The other core aspect that is the same is that the value of camp – the Blue Star Magic – is not in the daily activities and special programs, but in the relationships built over the course of a session, a season, or  multiple summers. The magic is in the conversations shared between bunks, on the athletics fields, walking to the dining hall, and in all of those “little” moments throughout the summer. The magic is in the connection to a counselor that helps a camper through their “homesick” transition to camp or that first break up (following that first “real” boyfriend or girlfriend). Camp time still feels like both forever and no time all at once. And at camp the real things do take time. Relationships – the lifelong ones we often talk about when reflecting on camp – take time to build. It is only after that summer at camp, and often over many summers, that we leave camp with the friends and mentors who become the hallmark of the reflections of generations of Blue Star campers and staff.

While camp really hasn’t changed, the pace of the world “beyond the red gate” has continued to accelerate. As I was putting my oldest son, Reid, to bed a few weeks ago and we were reading one of my old Where’s Waldo? books, an envelope from a camp friend, postmarked 22 AUG 1996, fell from Waldo’s pages. Unfortunately, the letter itself was gone, but the return address and postmark brought me right back to the weeks after my summer in Senior 1. Could our current campers imagine writing a letter to a friend, waiting for them to get it, and hoping they write back? Outside of camp the speed of that response has become almost instantaneous. Our campers (and us as parents too) have become accustomed to that instant feedback. Our children’s schools post photographs, send regular classroom updates, and put grades online immediately. We email teachers and expect a quick resolution. Our kids will never know the pains of having to make sure no one is on the phone and then the “musical” sounds as the dial up internet connects. Today, these delays and so many others are foreign to our lived experience.

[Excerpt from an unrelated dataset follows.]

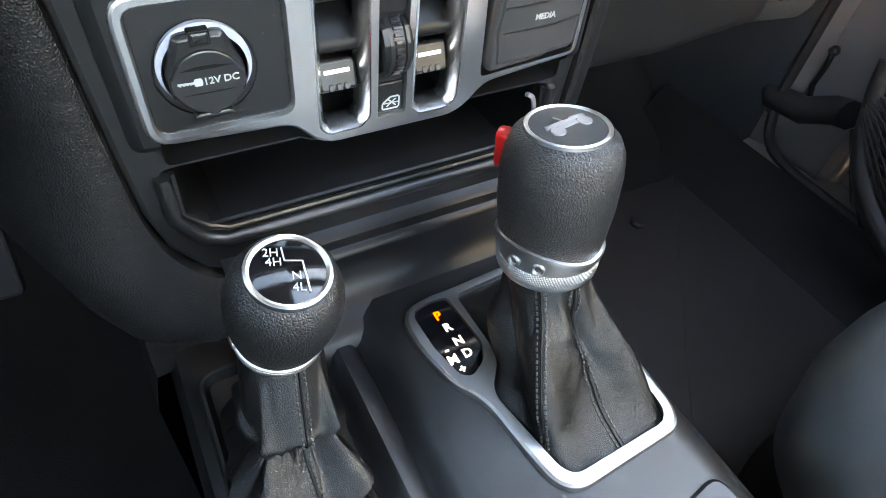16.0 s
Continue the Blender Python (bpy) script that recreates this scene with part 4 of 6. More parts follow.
text_on(auto, "AUTO", 0.0002, -0.1370, 0.0046, WHITE_INK, F)
ink_on(auto, rect(-0.0149, -0.1321, 0.0149, -0.1312), DEEP, F, "face_groove")
ink_on(auto, rect(-0.0020, -0.1414, 0.0020, -0.1405, 0.0003, 2), GREY_INK, F)
for k in range(4):
    a = k * math.pi / 2 + 0.5
    ink_on(auto, circle(0.0004 + 0.0012 * math.cos(a), -0.1226 + 0.0012 * math.sin(a), 0.0010, 8), WHITE_INK, F)
line_on(auto, [(-0.0056, -0.1252), (-0.0044, -0.1239), (-0.0030, -0.1230)], 0.0008, WHITE_INK, F)
ink_on(auto, [(0.0028, -0.1222), (0.0050, -0.1232), (0.0069, -0.1250), (0.0057, -0.1262), (0.0043, -0.1249), (0.0026, -0.1242)], WHITE_INK, F)
text_on(tune, "BROWSE", 0.1172, -0.1292, 0.0033, WHITE_INK, F, bold=0.00006, width=0.85)
ink_on(tune, rect(0.1120, -0.1310, 0.1224, -0.1307), WHITE_INK, F)
text_on(tune, "ENTER", 0.1172, -0.1325, 0.0033, WHITE_INK, F, bold=0.00006, width=0.85)
for word_, side_ in (("TUNE", 1), ("SCROLL", -1)):
    n_ = len(word_)
    for k, ch in enumerate(word_):
        a = radians(side_ * 90 - side_ * (k - (n_ - 1) / 2) * 14)
        text_on(tune, ch, 0.1172 + 0.0070 * math.cos(a), -0.1309 + 0.0070 * math.sin(a), 0.0025, GREY_INK, F, math.degrees(a) - side_ * 90)
    for s0 in (32, 128):
        line_on(tune, [(0.1172 + 0.0074 * math.cos(radians(side_ * a)), -0.1309 + 0.0074 * math.sin(radians(side_ * a))) for a in range(s0, s0 + 22, 5)], 0.0004, GREY_INK, F)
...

As I reflect on what has changed about camp, it isn’t that camp has changed all that much (though the addition of the brand new equestrian barn, the new waterski cable park on the Old Lake, a new rock climbing tower, and all of the capital improvements over the past decade certainly stand out), it is that the pace of everything outside of camp has approached near instant gratification. And not just for our kids – for us as parents and professionals as well.

This summer, let’s lean into the magic of slow time. A camper feeling homesick in their transition needs time to adjust. A camper working through the age-old middle school challenges of shifting friend groups needs the time and space to work through those challenges. A friendship, formed out of common interest and shared experience, needs the space to be nurtured. We can’t slow down the pace of change and the immediacy of feedback in the real world, but for a few weeks this summer, we can let that Blue Star Magic slow things back down into real time.

7 thoughts on “Time for Growth in a Fast-Paced World

  1. Love this, Matt. I remember you and your big smile! So happy to hear camp and its magic remains the same. If I could bottle that feeling and wear it on me daily, I would. I wonder if it’s about being in a time, at a place. I loved our slow pace still in the 90s. We were the last generation to really experience that. I appreciate it so much! I’ve always wanted to come back to BSC, to see the changes and feel the comforts again for myself. Maybe some day soon I will! Blue Star changed my life. Pure joy. Miss it always!

  2. Extraordinary perspective, Fish, and thanks much for both observing it and capturing it so eloquently. Time has accelerated incredibly in the 10-20 years, and we forget that today’s children may not have actually ever experienced “slow time” – and the associated benefits of the reflection that slow time grants. Fortunately, slow time can be captured in nature and whenever we can “unplug”. All the more reason camp is so important – so kids today can experience those benefits and grow from them. Thanks again, Fish. Kol Hakavod!

  3. This article was fabulous about —what camp is all about makes me want to be a kid again❤️ As an ex staff person who led the SIT PROGRAM AND LIVING JUDAISM FOR MANY YEARS -it’s so gratifying to hear that camp is still the same!!!

  4. I have no adequate words for my feelings about Camp Blue Star. In the past, I have penned several words about CBS. It’s strange, but it’s so emotional for me to look at websites, pictures, etc. from my Camp days that I treat them like a good bottle of wine waiting to be enjoyed; they evoke feelings which are almost too much to bear. My years at Blue Star (1950-1963!!! Youngest camper at FIVE on an overnight train ride—Yes, my parents loved me—enough to send me!) were the most meaningful and impactful of my entire life. My seventy-year friends and I are still connected with and visit Camp.
    With Blue Star Spirit, Lovingly,
    Sherry Verkauf Friedlander
    Tampa

  5. Fish,
    You encapsulated the camp experience and the Blue Star Magic. Everyone reading your words are flashing back on what it meant to share a cabin with friends, to live away from home and gain a little independence, to stare into a campfire while your friends pour out their gratitude for this little slice of heaven on earth at Keylog. To walk on trails and appreciate the solitude of Nature and sit by the Old lake and hear the chorus of bullfrogs. The activities were plentiful but the core of it all is the valuable lessons learned, the relationships formed and the spirit of community… and that is everlasting! Blue Star still has the Magic!